A recent settlement in the case of Schoon v. Troy Corporation pending before the Delaware Supreme Court should cause all directors and officers to review their rights to advancement of litigation expenses. Last March, the Delaware Court of Chancery permitted a board of directors to amend a company’s bylaws to unilaterally revoke a former director’s advancement rights before bringing suit against the director. Corporate law practitioners have closely followed the case’s subsequent appellate proceedings with some speculation that the Court of Chancery decision would be reversed. Because the litigants recently settled their dispute, however, the Delaware Supreme Court will not address the merits of the lower court’s decision. Accordingly, it is important for all directors and officers to undertake a careful review of the advancement provisions of their corporations’ charters and bylaws to ensure that their advancement rights are properly defined.
In Schoon v. Troy Corporation, 948 A.2d 1157 (Del. Ch. 2008), a former director of Troy, William Bohnen, sought advancement of legal expenses from the company in a breach of fiduciary duties claim brought against him by the company. During the period in which Bohnen was a director of Troy, Troy’s bylaws provided advancement of expenses to both current and former directors. However, after Bohnen retired from the company and several months before the commencement of the litigation between Troy and Bohnen, Troy’s board of directors amended the bylaws to eliminate advancements to “former” directors.
In response to the board’s action, Bohnen filed suit to force the company to advance his legal expenses. He argued that his right to advancements had vested at the time he took office as a director and Troy could not terminate that right without his consent. He also argued that Troy’s bylaws, which stated that all advancement rights “shall continue as to a person who has ceased to be a director or officer,” expressly provided for his right to advancement as a former director, notwithstanding the amendments. Thus, according to Bohnen, the amendment to Troy’s bylaws could not revoke his vested contract right.
The Court of Chancery disagreed and ruled in favor of Troy. It held that the right to advancement of legal expenses does not vest until a corporation’s obligations are triggered — that is, on the date of the filing of the pleading against the director. The court also found that the bylaw provision on which Bohnen relied did not preserve his right to advancements as a former director. Instead, the court concluded that the bylaw was “better understood as providing that a director, whose right to advancement is triggered while in office, does not lose that right by ceasing to serve as a director” (emphasis added). As a result, Bohnen was left to fund his own defense in the litigation.
The court’s holding and lack of any appellate review have important implications for directors and officers of corporations incorporated in Delaware and in other states that may look to Delaware for precedent. Depending upon the specific language of the advancement provision, corporations could unilaterally terminate a former director’s right to advancement. As a practical matter, such an amendment would present directors who retire, resign or are ousted in a proxy contest with the potentially daunting prospect of paying up front the often extraordinary expenses of complex litigation relating to their actions on the board.
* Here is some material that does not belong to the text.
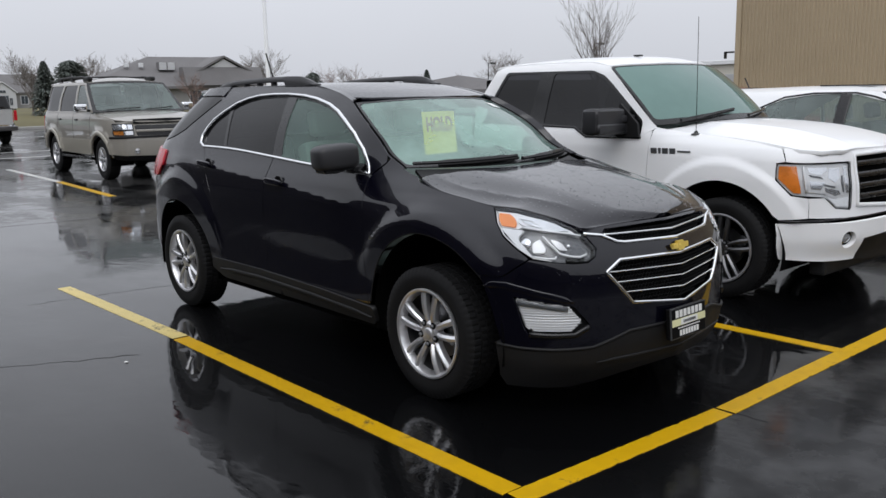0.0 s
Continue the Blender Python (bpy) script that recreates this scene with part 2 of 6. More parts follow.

Advancement and indemnification are important rights that encourage service on boards of directors and, subject to certain limitations, assure directors that the costs of litigation incidental to their duties will be borne by the corporation. Therefore, directors should work with the corporations they serve to ensure that their rights to advancement and indemnification are properly defined and adequately protected. Importantly, the result in Schoon can be avoided through careful drafting: any advancement rights set forth in the corporation’s charter or bylaws should expressly address when the directors’ rights vest and should provide that no retroactive amendment can deny any director such advancement rights. In some cases, it may also be prudent for corporations to enter into indemnification agreements with directors.
In addition to reviewing advancement and indemnification rights, companies would also be well-advised to undertake a comprehensive review of their bylaws prior to the upcoming 2009 proxy season in light of recent legal developments relating to advance notice provisions, including the Delaware Court of Chancery decisions in Levitt Corp. v. Office Depot Inc. and JANA Partners v. CNET, and Judge Kaplan’s ruling from the U.S. District Court for the Southern District of New York in CSX Corporation v. The Children’s Investment Fund Management (UK) LLP. Already more than two hundred companies have amended their bylaws in the wake of these important decisions and we expect more to do the same.